Red Flags — You Are Rationalizing

What you're thinking Why it's wrong
"This is too simple for a plan" Simple tasks have the most unexamined assumptions
"I already know how to do this" Knowing how ≠ having the human's approval for how
"The human seems impatient" Wasting time on wrong code is worse than planning
"I'll just do a quick prototype" Prototypes become production. Plan it.
"I need to explore the code first" That's the research phase. Write it in spec.md.
"Let me just fix this one thing" One thing becomes three.
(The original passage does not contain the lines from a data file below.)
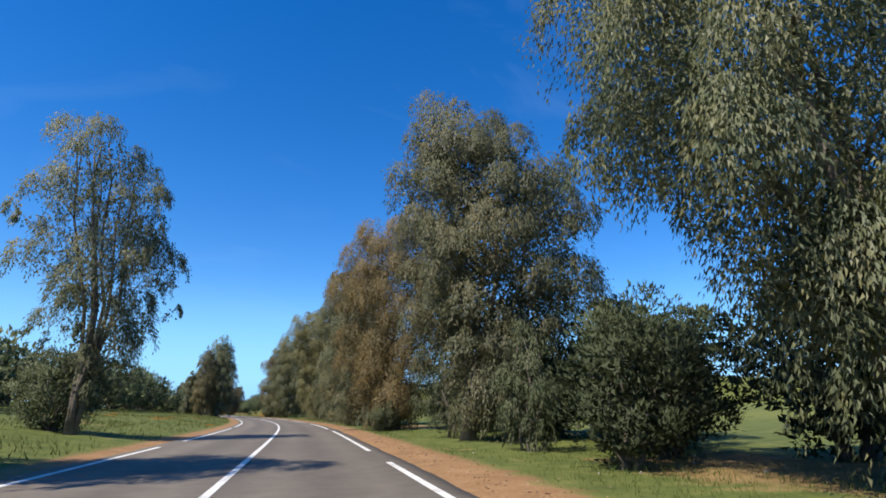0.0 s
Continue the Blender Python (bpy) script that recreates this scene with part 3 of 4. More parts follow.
def right_row():
    """The right-hand row from the near end; crown rows are height, reach left, reach right."""
    eucalyptus(4.6, 9.7, -64, 11, [(1.6, -1.0, 1.7), (2.8, -2.2, 2.2), (4.1, -3.1, 2.8), (5.2, -4.2, 3.2), (6.4, -4.9, 3.4), (7.7, -5.2, 3.4), (9.3, -5.8, 3.2), (11.5, -4.6, 2.8), (13.5, -2.0, 1.5)], leaves=84000, leaf=0.14, strand=1.1, broad=0.35)
    eucalyptus(22.0, 8.2, -34, 12, [(0.2, -0.2, 3.0), (1.5, -1.2, 3.8), (3.3, -2.2, 4.2), (5.0, -2.6, 5.2), (7.0, -3.0, 6.2), (9.5, -3.5, 6.4), (12.0, -3.5, 5.0), (14.2, -3.2, 2.4), (15.5, -2.6, 1.5)], leaves=86000, leaf=0.165, strand=1.0)
    eucalyptus(37.6, 7.8, -33, 13, [(0.2, -2.0, 2.2), (1.7, -3.4, 2.8), (3.4, -3.9, 3.2), (4.9, -4.2, 3.8), (6.2, -4.4, 4.6), (7.6, -4.6, 5.3), (9.3, -4.6, 5.4), (11.5, -5.2, 5.2), (13.8, -3.8, 4.0), (15.4, -0.6, 2.6)], leaves=120000, leaf=0.14, flat=0.58, mat=EUC_LEAF_BROWN, label=RUSTY, strand=1.1, broad=0.4, fill=1.2, tops=((-3.0, 14.2, 0.8), (1.6, 15.6, 0.8)))
    eucalyptus(51.5, 7.7, -31, 14, [(0.2, -1.9, 3.7), (1.7, -3.1, 4.1), (3.5, -4.0, 4.4), (5.0, -4.3, 4.2), (7.7, -5.2, 4.1), (10.5, -5.3, 3.1), (12.4, -4.8, 2.1), (14.0, -4.0, 1.8)], leaves=80000, leaf=0.165, tops=((0.8, 14.6, 0.7), (-3.6, 13.9, 0.6)))
    eucalyptus(62.0, 8.2, -28, 15, [(0.2, -2.6, 2.6), (3.0, -3.7, 3.7), (6.5, -4.0, 3.8), (9.5, -3.2, 3.2), (12.2, -1.2, 1.2)], leaves=34000, mat=EUC_LEAF_RUST, label=RUSTY)
    eucalyptus(74.0, 8.6, -26, 16, [(0.2, -2.6, 2.6), (3.0, -3.6, 3.7), (6.5, -3.9, 3.8), (9.3, -3.0, 3.0), (11.7, -1.2, 1.2)], leaves=34000)
    eucalyptus(95.0, 10.3, -26, 17, [(0.2, -3.2, 3.2), (1.8, -4.4, 4.9), (3.3, -5.0, 5.3), (4.6, -5.5, 6.2), (6.0, -6.7, 7.8), (8.4, -7.4, 7.9), (12.0, -8.9, 7.7), (14.2, -8.6, 6.0), (16.5, -6.3, 4.7), (18.0, -3.6, 2.4)], leaves=112000, leaf=0.175, size=1.15, fill=1.9, broad=0.42, mat=EUC_LEAF_RUST, label=RUSTY, nst=5, flat=0.62, tops=((-0.2, 18.3, 0.8), (-4.6, 17.4, 0.7)))
    eucalyptus(115.0, 11.6, -28, 18, [(0.2, -2.2, 3.0), (3.3, -3.5, 3.2), (4.9, -3.9, 4.0), (7.6, -4.5, 4.8), (9.9, -4.6, 4.5), (12.3, -4.4, 3.6), (14.5, -2.7, 2.3), (15.6, -2.2, 0.8)], leaves=84000, leaf=0.165, label=RUSTY, mat=EUC_LEAF_RUST)
    eucalyptus(133.0, 8.3, -18, 19, [(0.2, -2.2, 5.0), (1.9, -4.6, 5.4), (4.5, -5.6, 6.6), (7.5, -6.0, 7.1), (9.6, -5.9, 6.8), (12.1, -4.8, 5.9), (13.6, -4.2, 4.6), (15.6, -4.0, 1.8), (16.8, -3.4, -1.2)], leaves=98000, leaf=0.16, size=1.05, nst=4, fill=1.7, broad=0.48)
    eucalyptus(153.5, 9.4, 14, 20, [(0.2, -2.8, 3.5), (2.9, -3.5, 3.6), (4.0, -3.9, 4.4), (6.0, -5.3, 4.6), (7.5, -5.4, 4.3), (9.7, -4.4, 3.9), (12.4, -5.0, 3.4), (14.6, -4.4, 2.4), (16.4, -3.0, 1.3), (17.3, -1.8, -0.4)], leaves=108000, leaf=0.15, strand=1.05, fill=1.5, broad=0.42, flat=0.48, mat=EUC_LEAF_BROWN, label=RUSTY)
    # the lone wide tree: two crowns over one foot
    eucalyptus(242.6, 7.6, -19, 31, [(0.2, -1.7, 0.8), (1.5, -3.1, 1.5), (2.4, -3.9, 2.1), (4.0, -5.1, 2.8), (5.6, -5.3, 3.5), (7.0, -6.0, 4.3), (8.1, -5.3, 4.2), (9.2, -3.8, 3.4), (9.8, -3.2, 2.8)], leaves=108000, leaf=0.15, mat=EUC_LEAF_RUST, nst=4, flat=0.6, strand=1.7, size=0.9,
               tops=((-3.0, 10.2, 0.7), (2.2, 10.2, 0.8), (-2.2, 10.0, 0.6), (1.4, 9.9, 0.7), (-5.9, 7.7, 0.6)), label="lone wide eucalyptus with two crowns and trailing rusty leaves")
    # the great one that leans over the road: three tops, open below on the road's side
    eucalyptus(355.0, 8.6, -16, 41, [(2.2, -1.2, 1.2), (3.5, -1.8, 2.4), (5.2, -3.0, 3.0), (6.1, -5.0, 3.2), (7.9, -5.4, 3.5), (9.9, -5.7, 4.0), (11.7, -5.0, 3.7), (13.6, -4.5, 3.2)], leaves=104000, leaf=0.155, nst=4, mat=EUC_LEAF_RUST, strand=1.15, flat=0.8,
               tops=((-2.9, 14.6, 1.2), (-3.1, 15.6, 0.8), (0.2, 14.6, 1.3), (0.7, 15.8, 0.9), (2.7, 13.9, 0.9), (1.6, 14.4, 0.8)), label="great eucalyptus with three tops hanging over the road")
    # shoots at its foot; the great tree's shade is put into their leaf colour
    eucalyptus(352.8, 8.1, -15, 47, [(0.1, -1.6, 1.6), (0.8, -2.1, 2.3), (1.6, -2.3, 2.4), (2.4, -1.7, 1.7), (3.0, -0.7, 0.8)], mat=SHADED_SHRUB, leaves=20000, leaf=0.115, slim=0.17, size=0.45, share=0.7, nst=5, fill=0.2, broad=0.25, stem=0.35, name="shrub", label="spreading eucalyptus shoots at the foot of a great tree", group="roadside shrubs", strand=0.7)
    eucalyptus(357.6, 10.0, -16, 48, [(0.2, -1.8, 2.0), (1.5, -2.3, 2.4), (3.5, -2.4, 2.2), (5.5, -1.6, 1.4), (6.6, -0.6, 0.6)], leaves=16000, leaf=0.2, size=0.7, nst=3, label="lower eucalyptus growth behind a great tree")
    eucalyptus(384.0, 5.5, -5, 44, [(0.3, -0.6, 2.0), (1.9, -1.6, 2.4), (4.6, -2.6, 3.2), (6.1, -3.8, 3.2), (7.4, -3.9, 3.1), (8.9, -3.0, 3.1), (10.4, -3.0, 2.6), (12.7, -1.5, 1.8), (13.6, -0.8, 0.3)], leaves=32000, leaf=0.23, mat=EUC_LEAF_RUST, tops=((-4.3, 6.6, 0.6),))
    eucalyptus(386.5, 9.2, -11, 45, [(0.3, -0.8, 1.3), (3.7, -1.3, 2.3), (6.2, -1.6, 3.6), (9.1, -1.6, 3.1), (11.5, -1.1, 1.5), (13.0, -0.3, 1.0)], leaves=22000, leaf=0.23)
    eucalyptus(371.7, 8.0, -18, 46, [(0.1, -1.4, 1.8), (1.4, -2.1, 2.3), (2.6, -1.9, 1.9), (3.7, -0.9, 0.9), (4.6, -0.4, 0.3)], leaves=13000, leaf=0.15, size=0.5, fill=0.4, nst=3, name="young_tree", label="airy drooping young eucalyptus beside the dirt verge", group="roadside shrubs", strand=1.3)


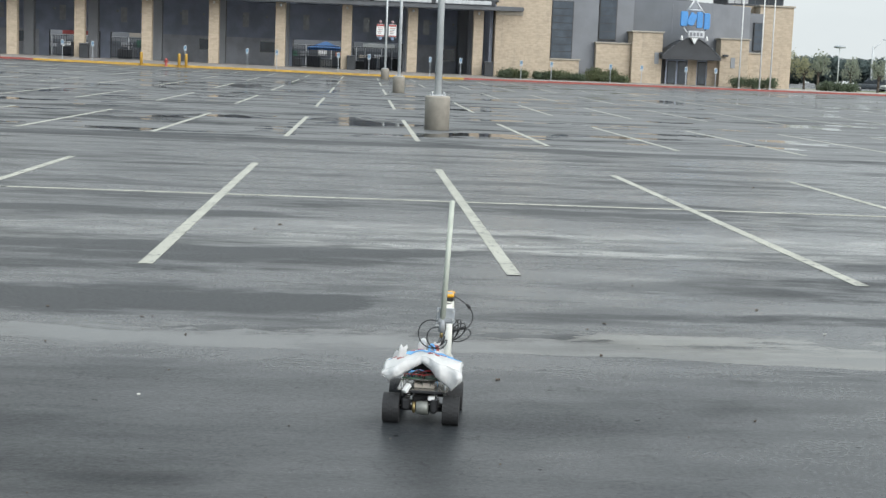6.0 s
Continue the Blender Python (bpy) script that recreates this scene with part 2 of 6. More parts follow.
def asphalt():
    m, g = material("wet_asphalt")
    pos = g.node("ShaderNodeTexCoord").outputs["Object"]
    s = g.node("ShaderNodeSeparateXYZ", Vector=pos)
    x, y = s.outputs[0], s.outputs[1]
    wobble = g.math("SUBTRACT", g.noise(g.mapped(pos, (0.30, 0.10, 1)), 1.0, 4.0, 0.6), 0.5)
    ragged = g.math("SUBTRACT", g.noise(g.mapped(pos, (1.5, 1.2, 1)), 1.0, 5.0, 0.68), 0.5)
    yy = g.math("ADD", y, g.math("MULTIPLY", wobble, 0.45))
    yr = g.math("ADD", yy, g.math("MULTIPLY", ragged, 0.55))

    def strip(v, lo, hi, soft_lo, soft_hi=None):
        soft_hi = soft_lo if soft_hi is None else soft_hi
        return g.math("MULTIPLY", g.ramp(v, lo - soft_lo, lo + soft_lo), g.ramp(v, hi - soft_hi, hi + soft_hi, 1.0, 0.0))

    # rain film and silt, drawn out along the rows by the fall of the lot
    film = g.noise(g.mapped(pos, (0.09, 0.42, 1)), 1.0, 5.0, 0.60, 0.6)
    streaks = g.noise(g.mapped(pos, (0.24, 1.25, 1)), 1.0, 5.0, 0.62, 0.5)
    threads = g.noise(g.mapped(pos, (0.9, 4.2, 1)), 1.0, 5.0, 0.62, 0.4)
    wet = g.math("ADD", g.ramp(film, 0.29, 0.64), g.ramp(streaks, 0.36, 0.66, -0.22, 0.32))
    lace = g.noise(g.mapped(pos, (0.55, 1.5, 1), (7.1, 0.4, 0)), 1.0, 8.0, 0.7, 0.3)
    wet = g.math("ADD", wet, g.ramp(lace, 0.46, 0.57, -0.15, 0.15))
    edges = g.noise(g.mapped(pos, (0.9, 2.5, 1), (0.3, 9.4, 0)), 1.0, 9.0, 0.72, 0.5)
    wet = g.math("ADD", wet, g.ramp(edges, 0.465, 0.535, -0.11, 0.12))
    even = g.ramp(x, -20.0, -5.0, 0.45, 1.0)
    dashes = g.noise(g.mapped(pos, (0.16, 0.34, 1), (5.5, 2.1, 0)), 1.0, 7.0, 0.7, 0.4)
    wet = g.math("ADD", wet, g.math("MULTIPLY", g.ramp(dashes, 0.42, 0.58, -0.35, 0.35), g.ramp(y, 10.5, 16.0)))
    wet = g.math("ADD", g.math("MULTIPLY", wet, even), g.math("MULTIPLY", g.math("SUBTRACT", 1.0, even), 0.5))
    stalls = g.ramp(yy, -9.0, -7.6)
    wet = g.math("MULTIPLY", wet, g.ramp(stalls, 0.0, 1.0, 0.22, 1.0))
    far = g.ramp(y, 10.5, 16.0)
    wet = g.math("ADD", wet, g.math("MULTIPLY", far, g.ramp(x, 3.0, 14.0, 0.12, 0.34)))
    dull = g.math("MULTIPLY", g.math("MULTIPLY", strip(g.math("ADD", yy, g.math("MULTIPLY", ragged, 0.24)), -6.72, -6.02, 0.2, 0.34), 0.85), g.ramp(g.math("ADD", x, ragged), 1.35, 1.65, 1.0, 0.15))
    dull = g.math("MAXIMUM", dull, g.math("MULTIPLY", strip(g.math("ADD", yy, g.math("MULTIPLY", ragged, 0.3)), -6.9, -5.85, 0.2, 0.35), g.ramp(x, -4.5, -3.0, 0.7, 0.0)))
    dull = g.math("MAXIMUM", dull, g.math("MULTIPLY", strip(yr, -1.35, -0.7, 0.25), g.math("MAXIMUM", g.ramp(film, 0.40, 0.55, 0.8, 0.0), g.math("MULTIPLY", g.ramp(x, -3.5, -2.5, 0.0, 0.7), g.ramp(x, 0.2, 1.2, 1.0, 0.0)))))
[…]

Plan it.
"I can plan in my head" Plans in your head can't be reviewed or annotated
"This is just a refactor" Refactors touch more code than features. Plan it.
"I'll write the plan after" Post-hoc plans are fiction. Plan before.
"I need more context first" Skills tell you HOW to gather context. Check first.
"The skill is overkill" Simple things become complex. Use it.
"I know what that skill says" Skills evolve. Read current version. Invoke it.
"This feels productive" Undisciplined action wastes time. Skills prevent this.

Skill Types

Process skills (spec:research, spec:plan, spec:implement, spec:finish): Follow exactly. Don't adapt away discipline.

Knowledge skills (oracle:architect, oracle:testing): Adapt principles to context. These inform decisions within the workflow.

Process skills come first. Knowledge skills get invoked by process skills when needed.

User Instructions

"Add X" or "Fix Y" doesn't mean skip workflows. Instructions say WHAT, not HOW. The skills define HOW.